“Si
la justicia de ustedes no es superior a la de los escribas y fariseos, no
entrarán en el Reino de los Cielos” (Mt
5, 20-26). Jesús nos advierte –a todos los cristianos- que, a partir de Él,
rige una Nueva Ley, la ley de la Caridad, esto es, el amor sobrenatural –que es
el Amor de Dios y no el amor meramente humano- que el hombre debe a Dios y a su
prójimo. Hasta antes de Jesús, regía el mandato de la Antigua Ley, que mandaba
amar al prójimo y a Dios, pero el amor con que se cumplía esta ley era un amor
meramente humano, lo cual quiere decir limitado, escaso, de corto alcance. Tanto
el amor a Dios como al prójimo, estaba estrechamente comprendido en los límites
del amor humano; tanto es así, que se consideraba “prójimo” sólo a quien
compartía la raza y la religión hebreas. Para ser “justos”, bastaba únicamente
con “no matar”; a partir de Jesús, ya no basta con simplemente “no matar” al
prójimo para ser agradables a Dios: ahora, un leve enojo –la irritación- merece
la “condena del tribunal”; el insulto, “el castigo del Sanedrín”, y quien muere
maldiciendo a su hermano, merece “la Gehena del fuego”, es decir, el infierno. El
cristiano, para poder entrar en el Reino de los cielos, debe ejercer “una
justicia superior a la de los fariseos”, porque el nuevo paradigma de amor a
Dios y a los hombres es Jesús crucificado, quien da la vida no sólo por sus
amigos, sino por sus enemigos, es decir, nosotros, que éramos enemigos de Dios
a causa de nuestros pecados y, sin embargo, Jesús no sólo no nos condenó por
quitarle nosotros su vida en la cruz, sino que nos perdonó y el signo de ese
perdón divino es su Sangre derramada en el Calvario. La “justicia superior a la
de los escribas y fariseos” es la caridad, el amor sobrenatural perfecto a Dios
y a los hombres, y de entre los hombres, a los enemigos, porque Jesús murió por
nosotros, que éramos sus enemigos. Así dice el Beato Elredo: “La perfección de
la caridad consiste en el amor a los enemigos. A ello nada nos anima tanto como
la consideración de aquella admirable paciencia con que el más bello de los
hombres ofreció su rostro, lleno de hermosura, a los salivazos de los malvados;
sus ojos, cuya mirada gobierna el universo, al velo con que se los taparon los
inicuos; su espalda a los azotes; su cabeza, venerada por los principados y
potestades, a la crueldad de las espinas; toda su persona a los oprobios e
injurias; aquella admirable paciencia, finalmente, con que soportó la cruz, los
clavos, la lanzada, la hiel y el vinagre, todo ello con dulzura, con
mansedumbre, con serenidad.

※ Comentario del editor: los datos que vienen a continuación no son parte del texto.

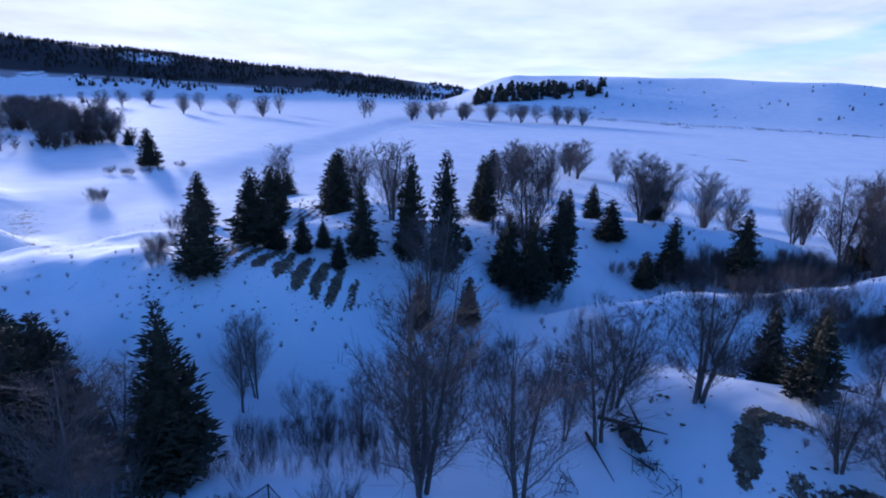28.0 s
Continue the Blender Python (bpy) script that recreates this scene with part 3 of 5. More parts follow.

En resumen, como cordero llevado al matadero, como
oveja ante el esquilador, enmudecía y no abría la boca”[1]. Jesús
es el ejemplo perfectísimo de amor a Dios y a los hombres, es decir, de una
justicia “superior a la de fariseos y escribas”. Pero no es sólo ejemplo de
caridad, sino ante todo, es Fuente de caridad, porque de su Sagrado Corazón,
inhabitado por el Espíritu Santo, fluye este Divino Espíritu de Amor con su
Sangre, cuando su Corazón es traspasado por la lanza del soldado romano y ésa
es la razón por la que, todo aquel sobre el que cae la Sangre del Cordero, ve
su corazón encendido en el Fuego del Divino Amor. Y un corazón así encendido en
el Fuego del Divino Amor, se vuelve una copia viviente del Sagrado Corazón y se
vuelve, por lo tanto, capaza de amar a los enemigos de la misma manera y con el
mismo Amor con el que lo amó y perdonó Jesús desde la cruz, el Amor de Dios, el
Espíritu Santo.
Adorado seas, Jesús, Cordero de Dios, Segunda Persona de la Santísima Trinidad, Dios oculto en el Santísimo Sacramento del altar. Adorado seas en la eternidad, en el seno de Dios Padre; adorado seas en el tiempo, en el seno de la Virgen Madre; adorado seas, en el tiempo de la Iglesia, en su seno, el altar Eucarístico. Adorado seas, Jesús, en el tiempo y en la eternidad.